CFTC files complaint against US Coin Bullion over misappropriation of $7.9m in customer funds
Customers received purchase orders and account statements from US Coin, but the firm never purchased nor stored precious metals for these customers.
The United States Commodity Futures Trading Commission (CFTC) has taken action against US Coin Bullion LLC and individuals behind the firm’s operations. On January 8, 2020, the US regulator filed a complaint with the Florida Middle District Court.
The document, seen by FinanceFeeds, alleges that, from at least 2012 through July 2019 (the “Relevant Period”), US Coin Bullion LLC was a retail precious metals dealer which claimed to sell physical precious metals to retail customers on a fully-paid basis. Through its employees, and under the control of Salvatore Esposito, with the assistance of Joseph Esposito, US Coin solicited retail customers, offering to purchase and store precious metals for these customers.
At least 120 customers contracted with US Coin to purchase and store precious metals. These customers received purchase orders and account statements from US Coin, which stated that: (1) US Coin had purchased precious metals; and (2) that US Coin had arranged for the purchased metals to be stored at a depository.
In reality, US Coin never purchased nor stored precious metals for these customers. Instead, the defendants misappropriated more than $7.9 million in customer funds to pay for personal and business expenses.
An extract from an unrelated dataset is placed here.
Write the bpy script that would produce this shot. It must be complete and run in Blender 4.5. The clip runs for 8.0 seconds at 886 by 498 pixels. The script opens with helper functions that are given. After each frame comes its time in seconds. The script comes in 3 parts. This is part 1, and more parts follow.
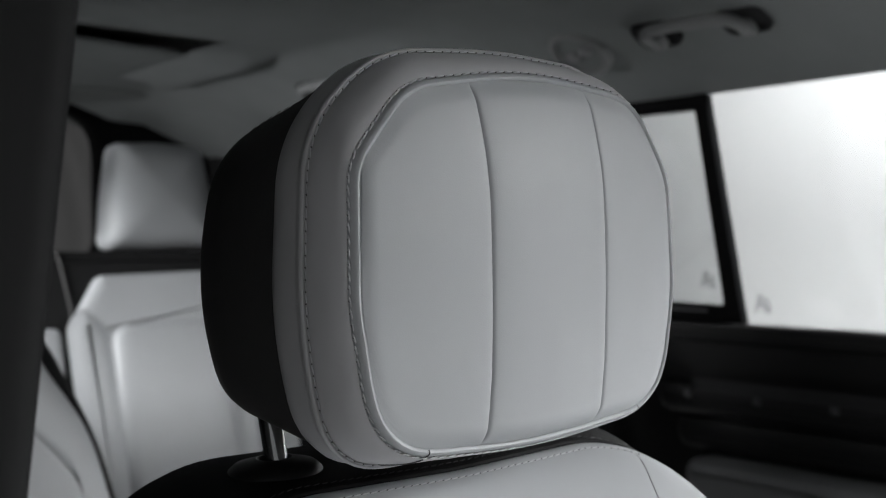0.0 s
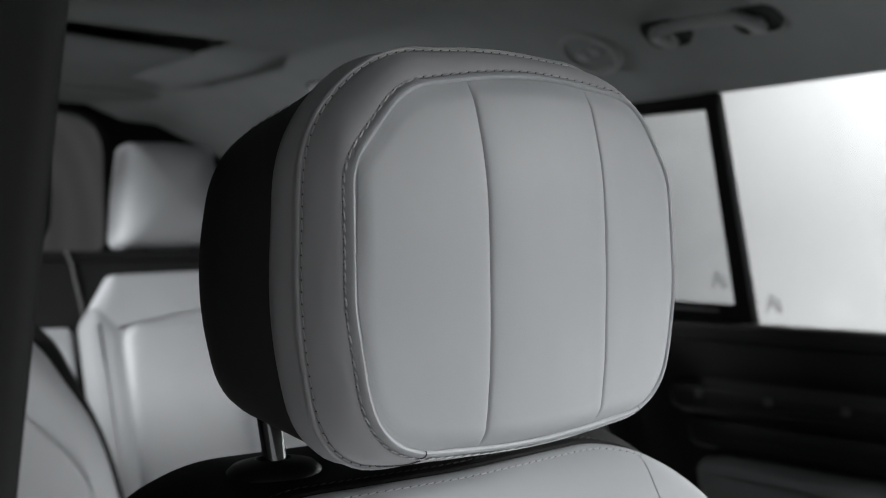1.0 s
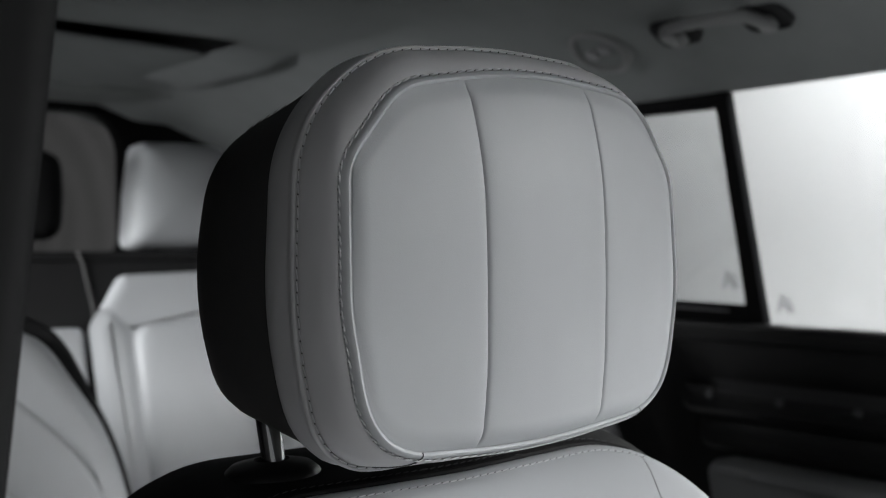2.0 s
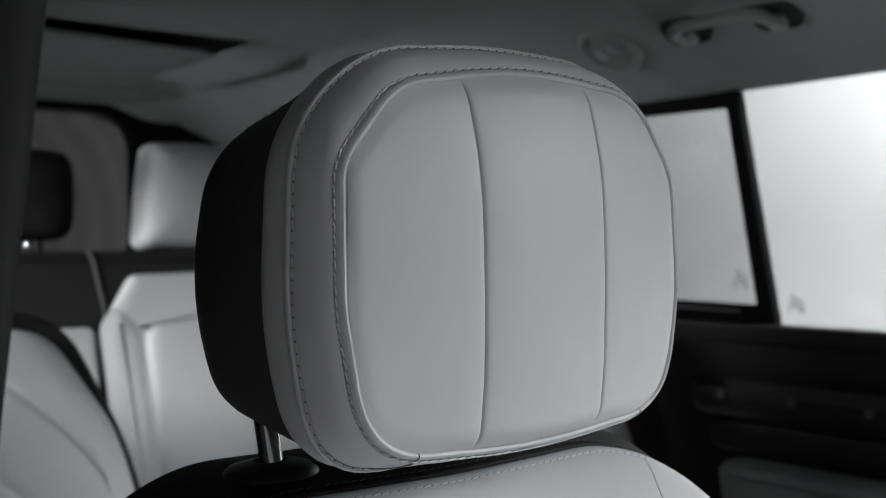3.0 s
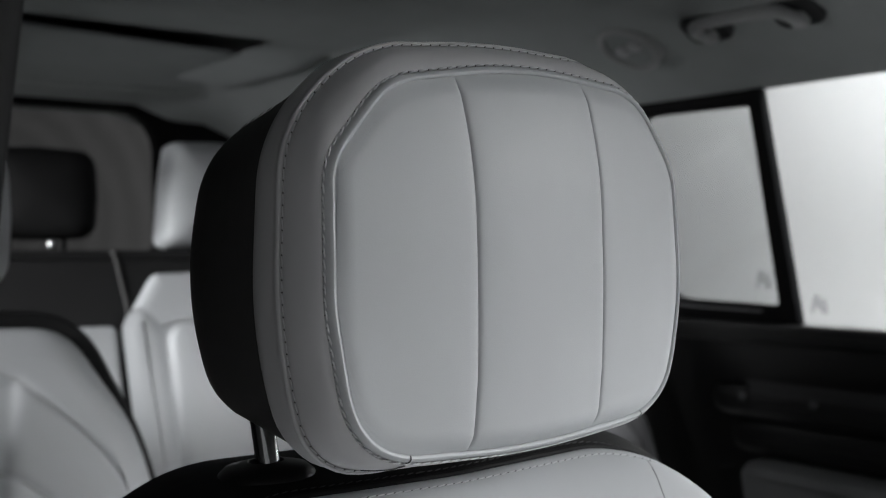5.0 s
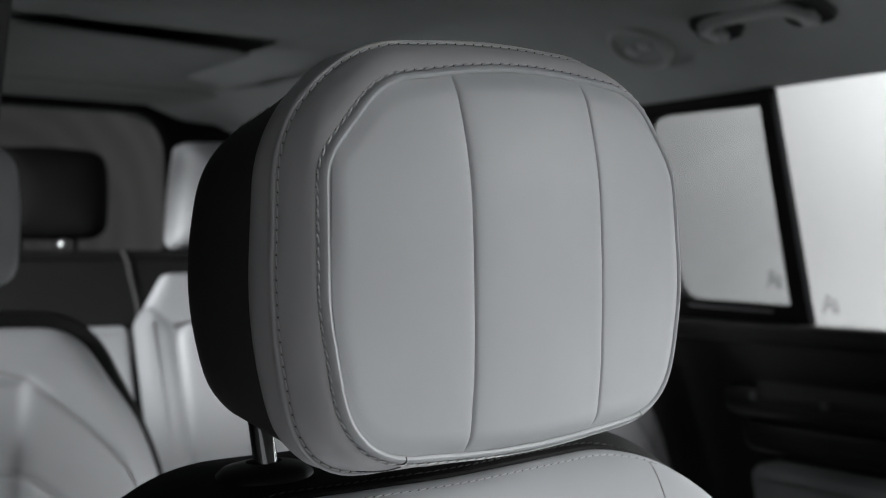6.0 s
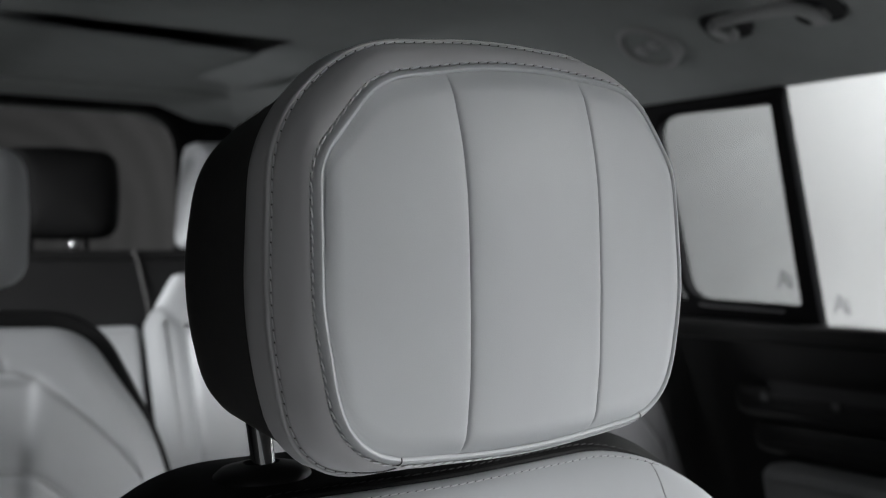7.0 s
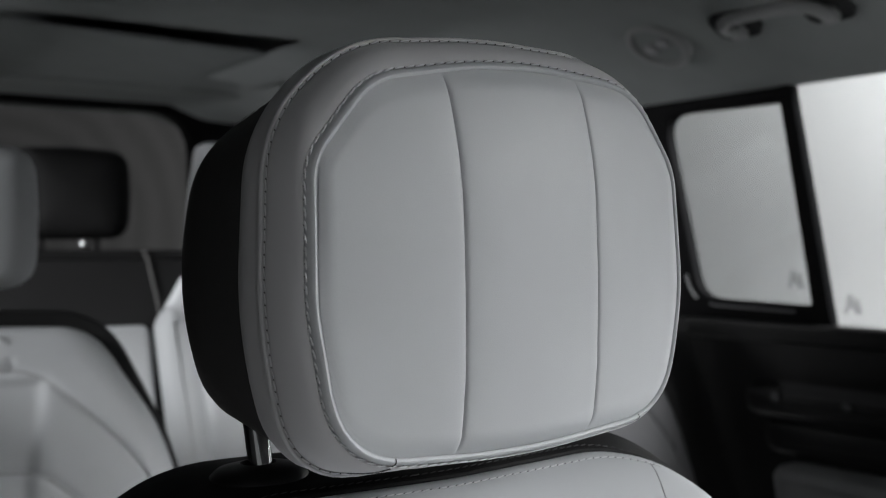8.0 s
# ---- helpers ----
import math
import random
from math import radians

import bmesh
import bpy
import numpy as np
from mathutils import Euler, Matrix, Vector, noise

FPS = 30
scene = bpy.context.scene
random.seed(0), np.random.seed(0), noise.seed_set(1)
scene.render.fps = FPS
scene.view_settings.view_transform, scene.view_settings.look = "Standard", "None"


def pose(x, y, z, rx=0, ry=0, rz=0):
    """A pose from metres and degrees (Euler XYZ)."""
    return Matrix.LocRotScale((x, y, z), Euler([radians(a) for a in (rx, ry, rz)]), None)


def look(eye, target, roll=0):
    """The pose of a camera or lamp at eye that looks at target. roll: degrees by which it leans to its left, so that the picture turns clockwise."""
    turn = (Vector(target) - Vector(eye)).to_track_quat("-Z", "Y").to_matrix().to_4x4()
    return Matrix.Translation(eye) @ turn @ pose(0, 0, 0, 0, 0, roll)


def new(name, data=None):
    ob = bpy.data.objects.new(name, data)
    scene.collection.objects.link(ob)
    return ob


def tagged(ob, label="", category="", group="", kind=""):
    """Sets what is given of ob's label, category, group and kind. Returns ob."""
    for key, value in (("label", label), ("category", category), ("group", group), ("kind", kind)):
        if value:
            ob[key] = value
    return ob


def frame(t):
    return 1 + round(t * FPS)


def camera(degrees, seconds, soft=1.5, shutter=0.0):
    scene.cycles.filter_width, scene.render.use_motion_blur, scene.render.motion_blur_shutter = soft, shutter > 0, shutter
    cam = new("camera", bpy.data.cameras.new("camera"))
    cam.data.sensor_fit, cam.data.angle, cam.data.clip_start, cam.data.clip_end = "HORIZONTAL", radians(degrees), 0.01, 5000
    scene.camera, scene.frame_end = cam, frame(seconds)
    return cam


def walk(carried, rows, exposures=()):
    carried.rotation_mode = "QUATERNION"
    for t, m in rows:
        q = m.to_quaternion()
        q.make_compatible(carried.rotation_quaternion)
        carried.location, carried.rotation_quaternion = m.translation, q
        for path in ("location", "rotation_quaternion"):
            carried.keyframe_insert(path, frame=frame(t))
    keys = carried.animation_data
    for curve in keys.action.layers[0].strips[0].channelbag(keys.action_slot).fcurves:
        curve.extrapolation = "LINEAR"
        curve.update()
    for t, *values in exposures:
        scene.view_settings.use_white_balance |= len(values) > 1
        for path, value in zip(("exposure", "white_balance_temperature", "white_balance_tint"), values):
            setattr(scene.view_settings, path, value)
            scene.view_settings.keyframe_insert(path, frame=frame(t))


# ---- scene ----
from mathutils.bvhtree import BVHTree

cam = camera(42.3, 8.0, soft=1.0)
cam.data.dof.use_dof = True
cam.data.dof.focus_distance = 0.62
cam.data.dof.aperture_fstop = 9.0
METRES, EYE, TILT, LEAN, TURN = 0.08, 1.45, 0.0, 0.0, -39.0
ROWS = [
    (0.0, 0.0, 0.0, 0.0, -0.0, 0.0, 0.0),
    (0.5, 0.0578, 0.0264, 0.0017, 0.38, -0.02, -0.01),
    (1.0, 0.1106, 0.049, 0.0031, 0.72, -0.03, -0.02),
    (1.5, 0.1669, 0.0753, 0.0036, 1.09, -0.03, -0.01),
    (3.0, 0.3374, 0.1515, 0.0046, 2.17, -0.04, 0.02),
    (3.5, 0.3973, 0.1801, 0.0052, 2.56, -0.05, 0.01),
    (4.0, 0.4513, 0.2056, 0.0054, 2.9, -0.06, 0.0),
    (4.5, 0.5096, 0.2312, 0.0064, 3.28, -0.07, -0.01),
    (6.0, 0.6799, 0.3105, 0.0055, 4.38, -0.08, -0.02),
    (6.5, 0.7367, 0.34, 0.0054, 4.74, -0.08, -0.01),
    (7.0, 0.7924, 0.3646, 0.006, 5.1, -0.09, -0.01),
    (7.5, 0.8522, 0.39, 0.006, 5.47, -0.1, -0.01),
    (8.0, 0.9086, 0.416, 0.0066, 5.81, -0.11, -0.01),
]
walk(cam, [(t, pose(0, 0, EYE, TILT, LEAN, TURN) @ pose(METRES * x, METRES * y, METRES * z, 90 + pitch, roll, yaw)) for t, x, y, z, yaw, pitch, roll in ROWS])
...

They diverted funds invested by new customers to make Ponzi scheme-like payments to earlier customers who requested account withdrawals, and invested misappropriated customer funds in leveraged precious metals in separate accounts at a third-party precious metals dealer.
Furthermore, the defendants fabricated the purchase orders and account statements in an effort to prevent US Coin customers from learning that the defendants had misappropriated customer funds.
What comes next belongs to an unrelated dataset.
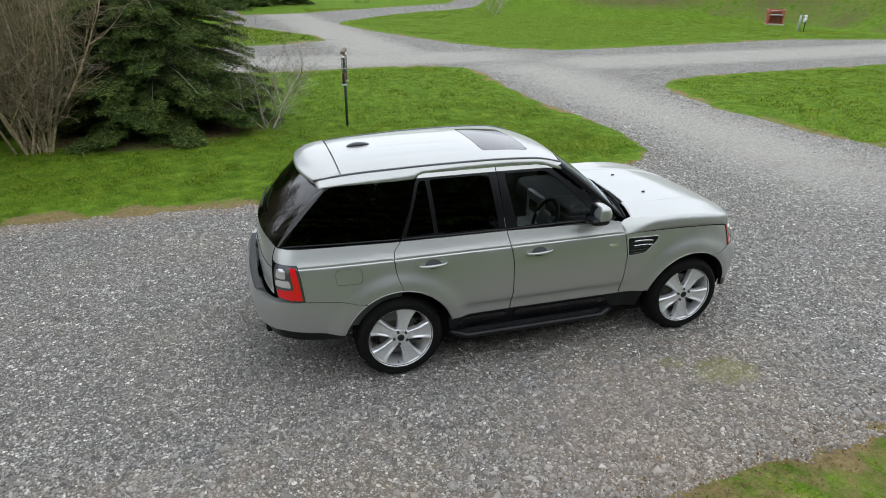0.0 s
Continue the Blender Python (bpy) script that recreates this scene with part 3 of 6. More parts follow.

The CFTC alleges that the defendants engage in conduct in violation of Section 6(c)(1) of the Commodity Exchange Act, 7 U.S.C. § 9(1) (2012), and Commission Regulation 180.1(a), 17 C.F.R. § 180.1(a) (2019).
At all relevant times, the acts and omissions of Salvatore and Joseph Esposito were committed within the scope of their employment, agency, or office with US Coin. Therefore, according to the CFTC, US Coin is liable as a principal for the actions and omissions of Salvatore and Joseph Esposito in violation of the Act and Regulations.
At all times during the Relevant Period, Salvatore and Joseph Esposito were controlling persons of US Coin. Therefore, Salvatore and Joseph Esposito are seen as liable as a controlling person for the actions and omissions of US Coin in violation of the Act and Regulations.
In this action, the CFTC seeks civil monetary penalties, restitution, and remedial ancillary relief, including but not limited to, trading and registration bans, disgorgement, rescission, pre-judgment and post-judgment interest.